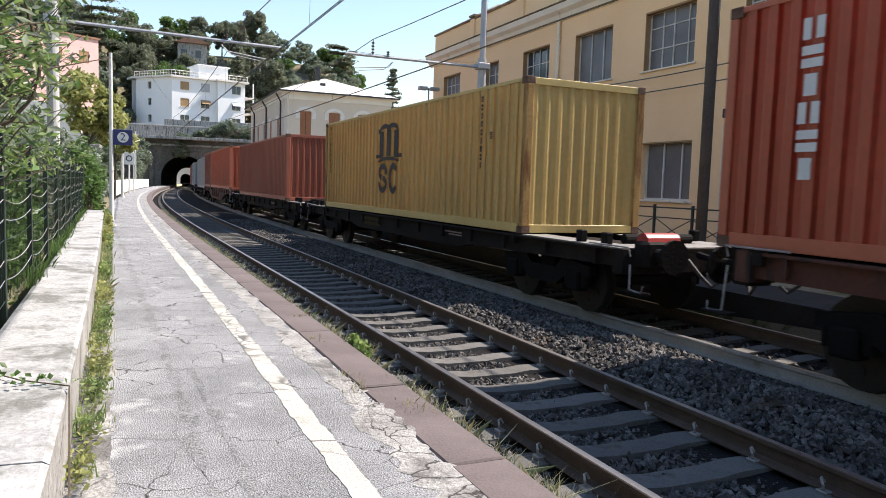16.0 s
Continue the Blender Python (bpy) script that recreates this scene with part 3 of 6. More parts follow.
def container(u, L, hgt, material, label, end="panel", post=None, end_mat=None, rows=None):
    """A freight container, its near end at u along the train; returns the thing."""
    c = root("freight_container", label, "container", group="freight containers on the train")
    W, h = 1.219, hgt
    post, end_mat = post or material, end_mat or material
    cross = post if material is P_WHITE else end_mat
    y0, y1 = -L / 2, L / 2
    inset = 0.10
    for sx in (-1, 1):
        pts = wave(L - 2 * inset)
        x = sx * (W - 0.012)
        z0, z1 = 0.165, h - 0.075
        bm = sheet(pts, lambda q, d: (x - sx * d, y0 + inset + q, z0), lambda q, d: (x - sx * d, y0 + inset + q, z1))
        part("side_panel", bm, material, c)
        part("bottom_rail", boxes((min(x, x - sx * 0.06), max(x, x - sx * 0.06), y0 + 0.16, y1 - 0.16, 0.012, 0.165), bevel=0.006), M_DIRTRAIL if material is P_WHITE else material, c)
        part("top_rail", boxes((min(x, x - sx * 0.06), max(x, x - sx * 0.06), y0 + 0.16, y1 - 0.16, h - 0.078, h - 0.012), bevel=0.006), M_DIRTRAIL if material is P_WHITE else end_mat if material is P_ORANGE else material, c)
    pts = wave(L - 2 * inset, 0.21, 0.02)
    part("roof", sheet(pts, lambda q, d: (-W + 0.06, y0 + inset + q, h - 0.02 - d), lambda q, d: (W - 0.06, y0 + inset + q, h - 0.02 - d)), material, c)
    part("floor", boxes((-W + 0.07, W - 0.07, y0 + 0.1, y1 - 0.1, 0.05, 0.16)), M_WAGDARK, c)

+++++

Return each line exactly as written. Any picture gets left out.

§ RESPONSE TO THE TASK:
16.0 s
Continue the Blender Python (bpy) script that recreates this scene with part 3 of 6. More parts follow.
def container(u, L, hgt, material, label, end="panel", post=None, end_mat=None, rows=None):
    """A freight container, its near end at u along the train; returns the thing."""
    c = root("freight_container", label, "container", group="freight containers on the train")
    W, h = 1.219, hgt
    post, end_mat = post or material, end_mat or material
    cross = post if material is P_WHITE else end_mat
    y0, y1 = -L / 2, L / 2
    inset = 0.10
    for sx in (-1, 1):
        pts = wave(L - 2 * inset)
        x = sx * (W - 0.012)
        z0, z1 = 0.165, h - 0.075
        bm = sheet(pts, lambda q, d: (x - sx * d, y0 + inset + q, z0), lambda q, d: (x - sx * d, y0 + inset + q, z1))
        part("side_panel", bm, material, c)
        part("bottom_rail", boxes((min(x, x - sx * 0.06), max(x, x - sx * 0.06), y0 + 0.16, y1 - 0.16, 0.012, 0.165), bevel=0.006), M_DIRTRAIL if material is P_WHITE else material, c)
        part("top_rail", boxes((min(x, x - sx * 0.06), max(x, x - sx * 0.06), y0 + 0.16, y1 - 0.16, h - 0.078, h - 0.012), bevel=0.006), M_DIRTRAIL if material is P_WHITE else end_mat if material is P_ORANGE else material, c)
    pts = wave(L - 2 * inset, 0.21, 0.02)
    part("roof", sheet(pts, lambda q, d: (-W + 0.06, y0 + inset + q, h - 0.02 - d), lambda q, d: (W - 0.06, y0 + inset + q, h - 0.02 - d)), material, c)
    part("floor", boxes((-W + 0.07, W - 0.07, y0 + 0.1, y1 - 0.1, 0.05, 0.16)), M_WAGDARK, c)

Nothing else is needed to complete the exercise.